Exercise brief »
Quote the listing in full, exactly as given, minus any pictures.

Information supplied »
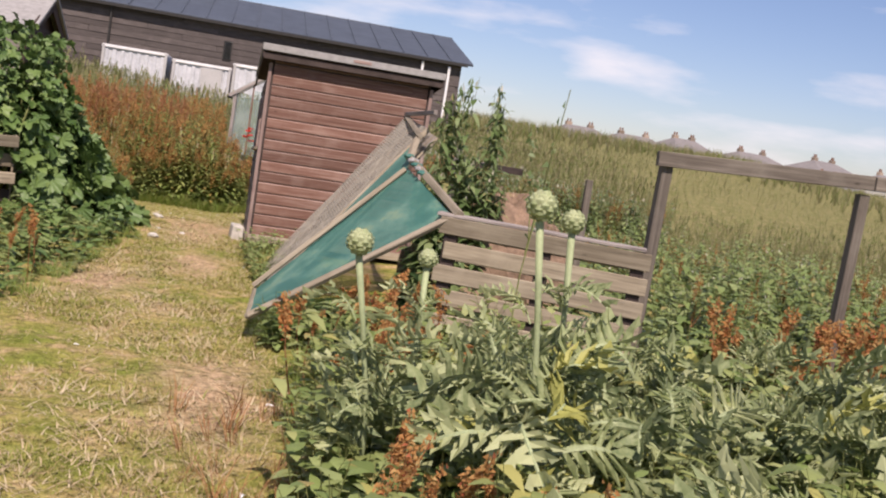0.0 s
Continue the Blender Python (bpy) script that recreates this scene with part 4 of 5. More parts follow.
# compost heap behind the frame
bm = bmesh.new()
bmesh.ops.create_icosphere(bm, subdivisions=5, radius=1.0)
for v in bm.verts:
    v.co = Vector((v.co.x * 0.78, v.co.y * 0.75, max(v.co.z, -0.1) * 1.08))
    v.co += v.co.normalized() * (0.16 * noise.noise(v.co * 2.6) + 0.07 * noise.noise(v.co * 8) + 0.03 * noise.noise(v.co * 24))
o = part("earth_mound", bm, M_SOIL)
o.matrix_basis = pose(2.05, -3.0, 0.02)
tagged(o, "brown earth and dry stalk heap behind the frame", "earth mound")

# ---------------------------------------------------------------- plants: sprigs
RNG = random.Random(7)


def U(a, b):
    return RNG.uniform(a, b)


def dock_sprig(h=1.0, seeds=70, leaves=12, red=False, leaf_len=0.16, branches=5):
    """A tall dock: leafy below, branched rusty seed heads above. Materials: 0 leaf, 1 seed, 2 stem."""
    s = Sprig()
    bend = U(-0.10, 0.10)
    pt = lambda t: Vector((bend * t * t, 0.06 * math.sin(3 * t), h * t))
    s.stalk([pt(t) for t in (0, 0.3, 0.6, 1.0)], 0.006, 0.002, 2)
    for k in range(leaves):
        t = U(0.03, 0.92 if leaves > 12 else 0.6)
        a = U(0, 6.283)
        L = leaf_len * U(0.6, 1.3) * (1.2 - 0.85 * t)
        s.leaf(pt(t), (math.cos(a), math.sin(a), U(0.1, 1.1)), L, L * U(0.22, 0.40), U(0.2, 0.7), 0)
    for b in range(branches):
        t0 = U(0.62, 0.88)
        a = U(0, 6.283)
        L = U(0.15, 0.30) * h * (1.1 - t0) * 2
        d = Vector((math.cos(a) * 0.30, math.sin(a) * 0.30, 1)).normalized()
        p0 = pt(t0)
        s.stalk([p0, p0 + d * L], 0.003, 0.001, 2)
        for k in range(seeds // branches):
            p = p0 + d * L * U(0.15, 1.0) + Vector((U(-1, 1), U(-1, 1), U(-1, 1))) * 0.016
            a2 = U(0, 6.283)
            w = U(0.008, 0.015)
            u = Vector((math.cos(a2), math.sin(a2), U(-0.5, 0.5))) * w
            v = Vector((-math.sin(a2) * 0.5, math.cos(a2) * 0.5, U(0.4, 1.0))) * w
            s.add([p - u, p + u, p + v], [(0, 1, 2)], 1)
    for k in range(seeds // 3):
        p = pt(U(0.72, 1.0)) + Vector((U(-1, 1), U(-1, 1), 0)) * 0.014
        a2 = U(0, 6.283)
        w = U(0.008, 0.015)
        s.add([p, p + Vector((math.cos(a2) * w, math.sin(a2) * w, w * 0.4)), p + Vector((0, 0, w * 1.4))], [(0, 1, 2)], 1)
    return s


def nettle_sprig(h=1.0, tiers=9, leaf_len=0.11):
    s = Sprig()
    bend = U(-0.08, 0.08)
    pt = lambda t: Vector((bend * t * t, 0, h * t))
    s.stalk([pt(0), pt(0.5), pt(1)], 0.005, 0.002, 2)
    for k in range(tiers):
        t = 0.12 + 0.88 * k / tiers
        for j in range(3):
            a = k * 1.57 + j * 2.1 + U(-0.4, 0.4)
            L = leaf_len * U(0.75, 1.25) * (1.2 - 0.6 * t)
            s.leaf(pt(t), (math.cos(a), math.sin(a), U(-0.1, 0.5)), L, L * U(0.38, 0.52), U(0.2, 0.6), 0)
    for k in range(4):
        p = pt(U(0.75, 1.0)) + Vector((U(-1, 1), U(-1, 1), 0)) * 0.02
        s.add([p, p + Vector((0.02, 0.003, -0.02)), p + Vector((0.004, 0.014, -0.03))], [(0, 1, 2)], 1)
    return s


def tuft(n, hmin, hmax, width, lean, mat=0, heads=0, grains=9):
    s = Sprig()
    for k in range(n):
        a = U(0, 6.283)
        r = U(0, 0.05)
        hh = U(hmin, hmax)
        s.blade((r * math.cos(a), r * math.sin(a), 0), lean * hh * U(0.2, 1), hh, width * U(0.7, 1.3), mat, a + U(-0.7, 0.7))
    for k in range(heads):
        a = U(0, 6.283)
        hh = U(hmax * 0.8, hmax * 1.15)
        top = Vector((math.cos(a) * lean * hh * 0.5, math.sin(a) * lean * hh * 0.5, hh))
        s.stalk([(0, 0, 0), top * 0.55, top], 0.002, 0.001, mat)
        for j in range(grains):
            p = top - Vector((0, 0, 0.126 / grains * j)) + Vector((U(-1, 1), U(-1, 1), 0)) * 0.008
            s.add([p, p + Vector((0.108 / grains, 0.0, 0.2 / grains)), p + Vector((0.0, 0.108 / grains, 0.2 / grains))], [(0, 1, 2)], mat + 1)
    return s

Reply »
0.0 s
Continue the Blender Python (bpy) script that recreates this scene with part 4 of 5. More parts follow.
# compost heap behind the frame
bm = bmesh.new()
bmesh.ops.create_icosphere(bm, subdivisions=5, radius=1.0)
for v in bm.verts:
    v.co = Vector((v.co.x * 0.78, v.co.y * 0.75, max(v.co.z, -0.1) * 1.08))
    v.co += v.co.normalized() * (0.16 * noise.noise(v.co * 2.6) + 0.07 * noise.noise(v.co * 8) + 0.03 * noise.noise(v.co * 24))
o = part("earth_mound", bm, M_SOIL)
o.matrix_basis = pose(2.05, -3.0, 0.02)
tagged(o, "brown earth and dry stalk heap behind the frame", "earth mound")

# ---------------------------------------------------------------- plants: sprigs
RNG = random.Random(7)


def U(a, b):
    return RNG.uniform(a, b)


def dock_sprig(h=1.0, seeds=70, leaves=12, red=False, leaf_len=0.16, branches=5):
    """A tall dock: leafy below, branched rusty seed heads above. Materials: 0 leaf, 1 seed, 2 stem."""
    s = Sprig()
    bend = U(-0.10, 0.10)
    pt = lambda t: Vector((bend * t * t, 0.06 * math.sin(3 * t), h * t))
    s.stalk([pt(t) for t in (0, 0.3, 0.6, 1.0)], 0.006, 0.002, 2)
    for k in range(leaves):
        t = U(0.03, 0.92 if leaves > 12 else 0.6)
        a = U(0, 6.283)
        L = leaf_len * U(0.6, 1.3) * (1.2 - 0.85 * t)
        s.leaf(pt(t), (math.cos(a), math.sin(a), U(0.1, 1.1)), L, L * U(0.22, 0.40), U(0.2, 0.7), 0)
    for b in range(branches):
        t0 = U(0.62, 0.88)
        a = U(0, 6.283)
        L = U(0.15, 0.30) * h * (1.1 - t0) * 2
        d = Vector((math.cos(a) * 0.30, math.sin(a) * 0.30, 1)).normalized()
        p0 = pt(t0)
        s.stalk([p0, p0 + d * L], 0.003, 0.001, 2)
        for k in range(seeds // branches):
            p = p0 + d * L * U(0.15, 1.0) + Vector((U(-1, 1), U(-1, 1), U(-1, 1))) * 0.016
            a2 = U(0, 6.283)
            w = U(0.008, 0.015)
            u = Vector((math.cos(a2), math.sin(a2), U(-0.5, 0.5))) * w
            v = Vector((-math.sin(a2) * 0.5, math.cos(a2) * 0.5, U(0.4, 1.0))) * w
            s.add([p - u, p + u, p + v], [(0, 1, 2)], 1)
    for k in range(seeds // 3):
        p = pt(U(0.72, 1.0)) + Vector((U(-1, 1), U(-1, 1), 0)) * 0.014
        a2 = U(0, 6.283)
        w = U(0.008, 0.015)
        s.add([p, p + Vector((math.cos(a2) * w, math.sin(a2) * w, w * 0.4)), p + Vector((0, 0, w * 1.4))], [(0, 1, 2)], 1)
    return s


def nettle_sprig(h=1.0, tiers=9, leaf_len=0.11):
    s = Sprig()
    bend = U(-0.08, 0.08)
    pt = lambda t: Vector((bend * t * t, 0, h * t))
    s.stalk([pt(0), pt(0.5), pt(1)], 0.005, 0.002, 2)
    for k in range(tiers):
        t = 0.12 + 0.88 * k / tiers
        for j in range(3):
            a = k * 1.57 + j * 2.1 + U(-0.4, 0.4)
            L = leaf_len * U(0.75, 1.25) * (1.2 - 0.6 * t)
            s.leaf(pt(t), (math.cos(a), math.sin(a), U(-0.1, 0.5)), L, L * U(0.38, 0.52), U(0.2, 0.6), 0)
    for k in range(4):
        p = pt(U(0.75, 1.0)) + Vector((U(-1, 1), U(-1, 1), 0)) * 0.02
        s.add([p, p + Vector((0.02, 0.003, -0.02)), p + Vector((0.004, 0.014, -0.03))], [(0, 1, 2)], 1)
    return s


def tuft(n, hmin, hmax, width, lean, mat=0, heads=0, grains=9):
    s = Sprig()
    for k in range(n):
        a = U(0, 6.283)
        r = U(0, 0.05)
        hh = U(hmin, hmax)
        s.blade((r * math.cos(a), r * math.sin(a), 0), lean * hh * U(0.2, 1), hh, width * U(0.7, 1.3), mat, a + U(-0.7, 0.7))
    for k in range(heads):
        a = U(0, 6.283)
        hh = U(hmax * 0.8, hmax * 1.15)
        top = Vector((math.cos(a) * lean * hh * 0.5, math.sin(a) * lean * hh * 0.5, hh))
        s.stalk([(0, 0, 0), top * 0.55, top], 0.002, 0.001, mat)
        for j in range(grains):
            p = top - Vector((0, 0, 0.126 / grains * j)) + Vector((U(-1, 1), U(-1, 1), 0)) * 0.008
            s.add([p, p + Vector((0.108 / grains, 0.0, 0.2 / grains)), p + Vector((0.0, 0.108 / grains, 0.2 / grains))], [(0, 1, 2)], mat + 1)
    return s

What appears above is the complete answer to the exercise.